Ketua Komisi Fatwa Majelis Ulama Indonesia (MUI), Prof Dr Hasanuddin Abdul Fatah menyampaikan, dalam kondisi normal, tentu satu jenazah dimakamkan di satu liang lahat. Namun hal ini berbeda bila keadaannya darurat di mana ada banyak jenazah tetapi luas lahan pemakaman yang ada tidak memadai.
"Ini tentang kemaslahatan dalam keadaan darurat. Memang harusnya satu jenazah itu satu liang lahat. Tetapi ini dalan keadaan normal. Kalau dalam kondisi darurat sepertu waktu dulu saat terjadi bencana tsunami di Aceh, dan juga seperti sekarang ini (pandemi Covid-19), mengapa tidak dikubur secara massal jika lahannya sudah tidak cukup," kata dia kepada Republika.co.id, Jumat (2/7).
Allah SWT berfirman dalam Surah 'Abasa ayat 21, "Kemudian Dia mematikannya dan memasukkannya ke dalam kubur". Kemudian, dalam Surah At-Taghabun ayat 16, Allah SWT juga berfirman, "Maka bertakwalah kami kepada Allah menurut kesanggupanmu dan dengarlah serta taatlah".

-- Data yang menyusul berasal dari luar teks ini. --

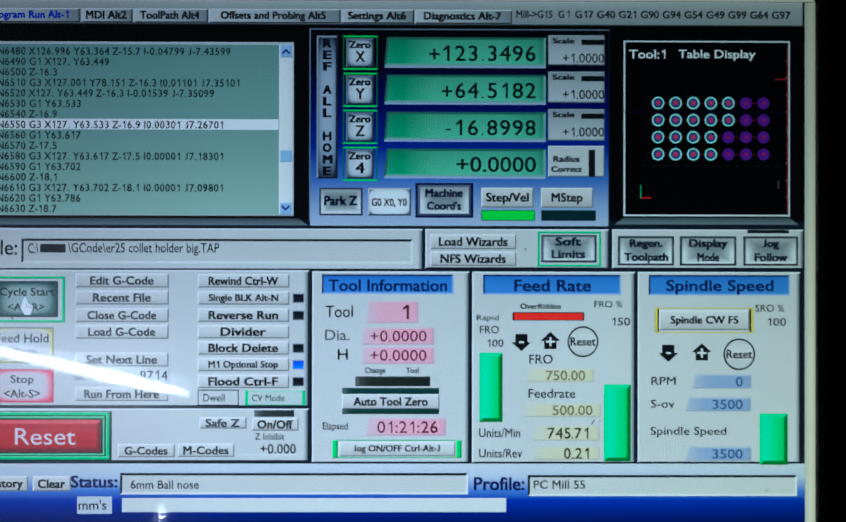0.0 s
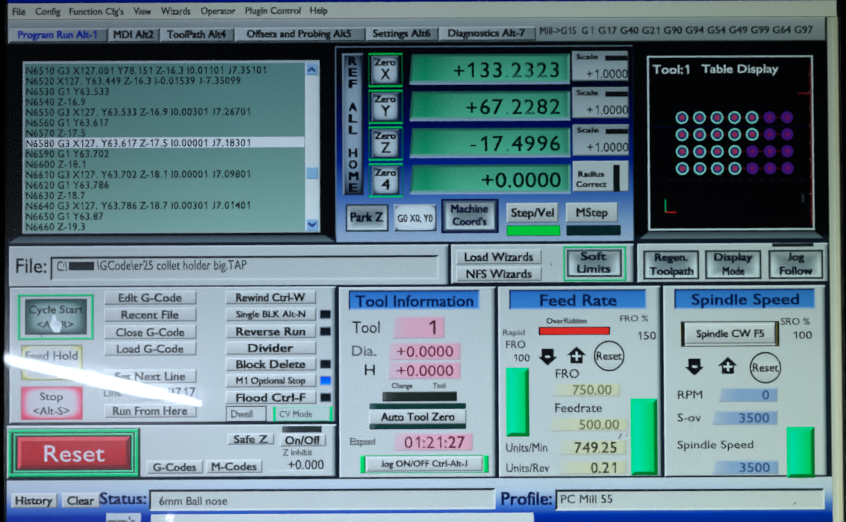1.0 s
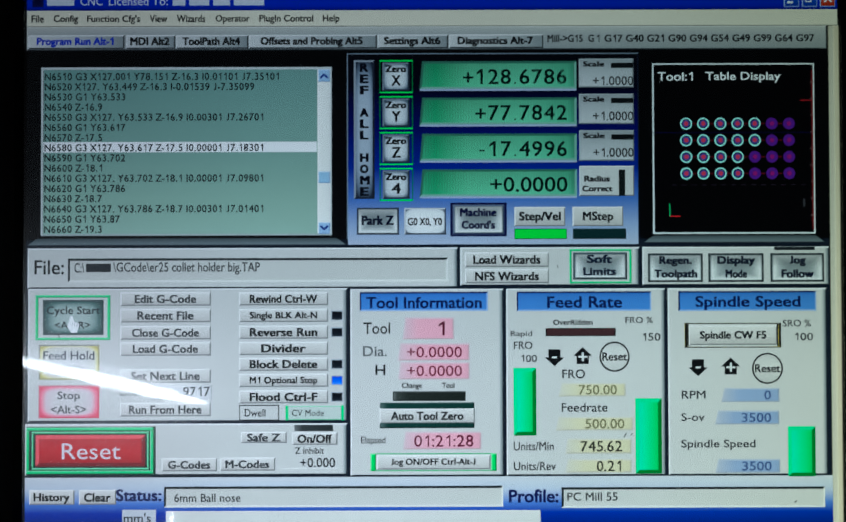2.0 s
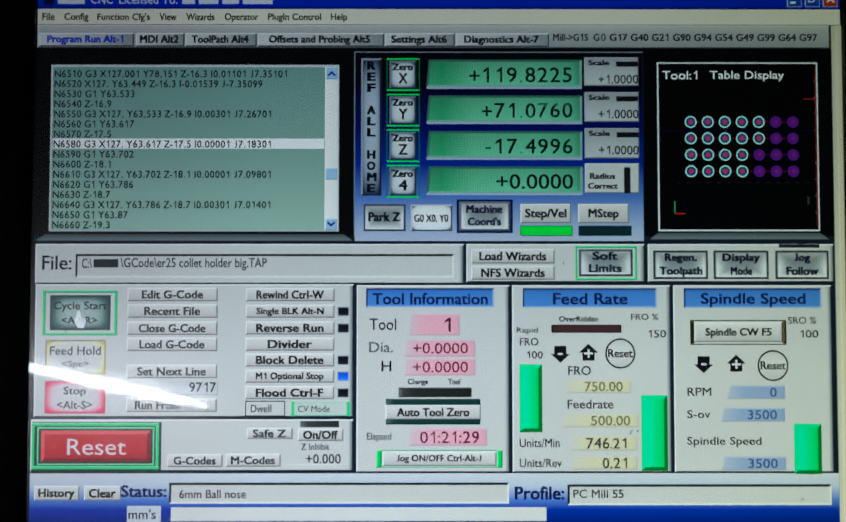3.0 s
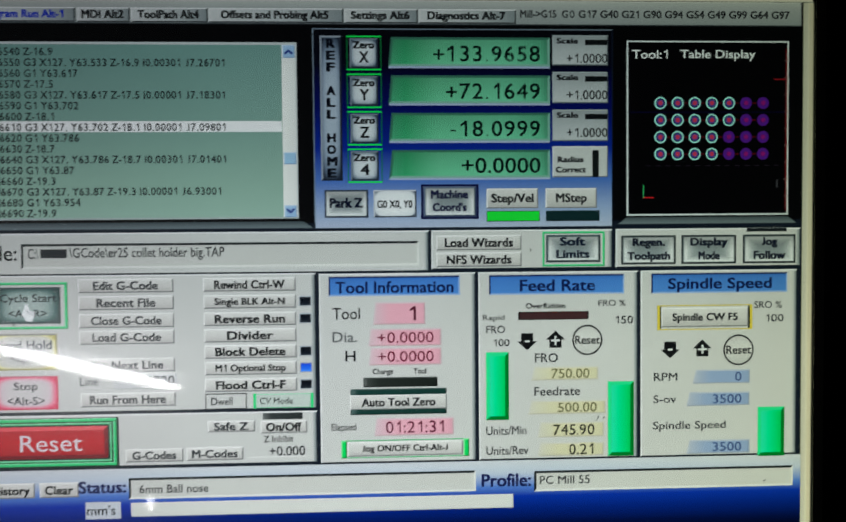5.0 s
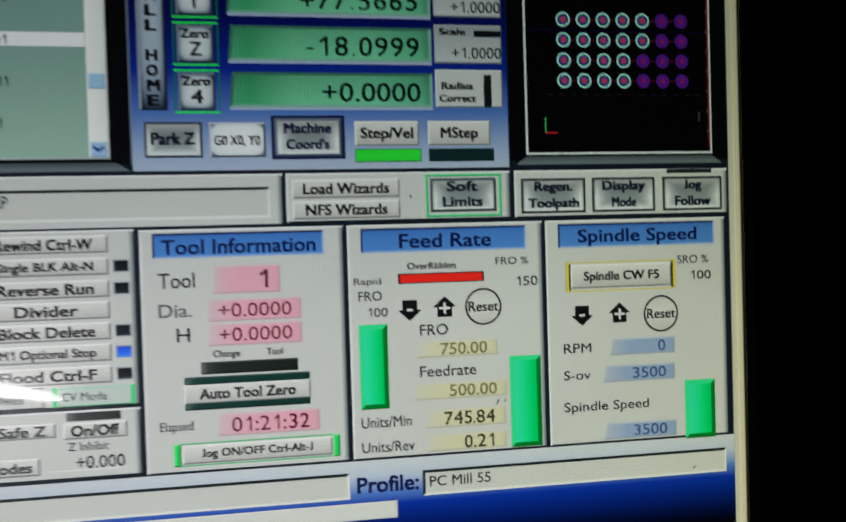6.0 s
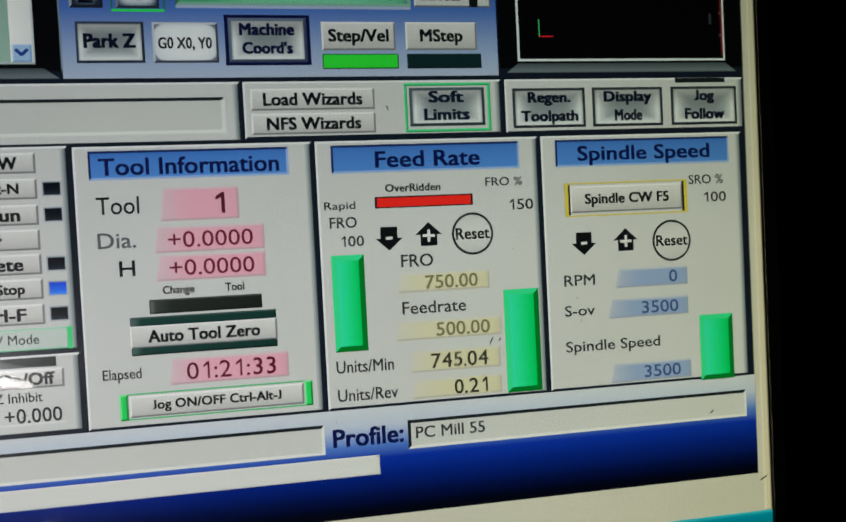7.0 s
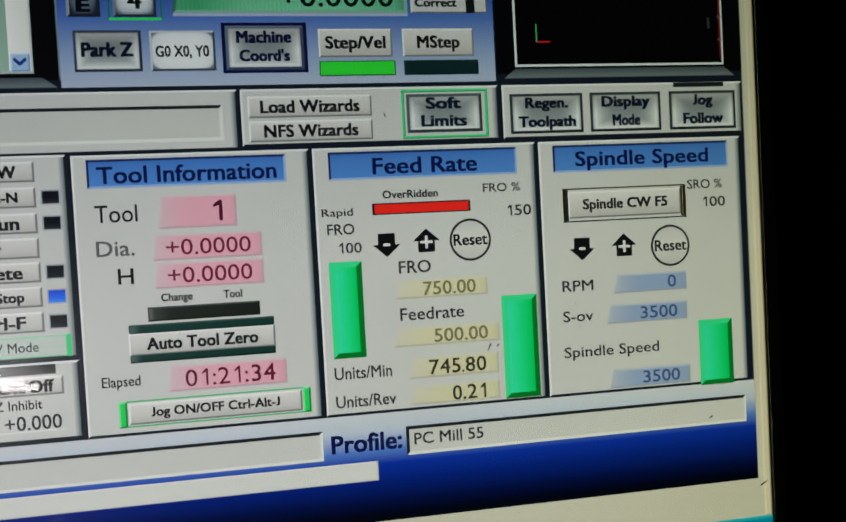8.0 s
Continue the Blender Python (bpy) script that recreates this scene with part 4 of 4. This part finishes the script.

Dalam hadits riwayat Bukhari dan Muslim, Rasulullah SAW bersabda, "Dan apabila aku perintahkan kepadamu tentang satu perkara, maka kerjakanlah semampumu."
Guru Besar Ushul Fiqih UIN Syarif Hidayatullah Jakarta itu juga menjelaskan, ada beberapa kaidah fiqih yang menjadi landasan dibolehkannya pemakaman massal dalam situasi darurat. Dia menyebutkan, di antaranya ialah keadaan darurat membolehkan sesuatu yang dilarang. Meski begitu, sebagaimana dalam kaidah lain, segala hal yang dibolehkan karena darurat harus diukur sesuai kadar.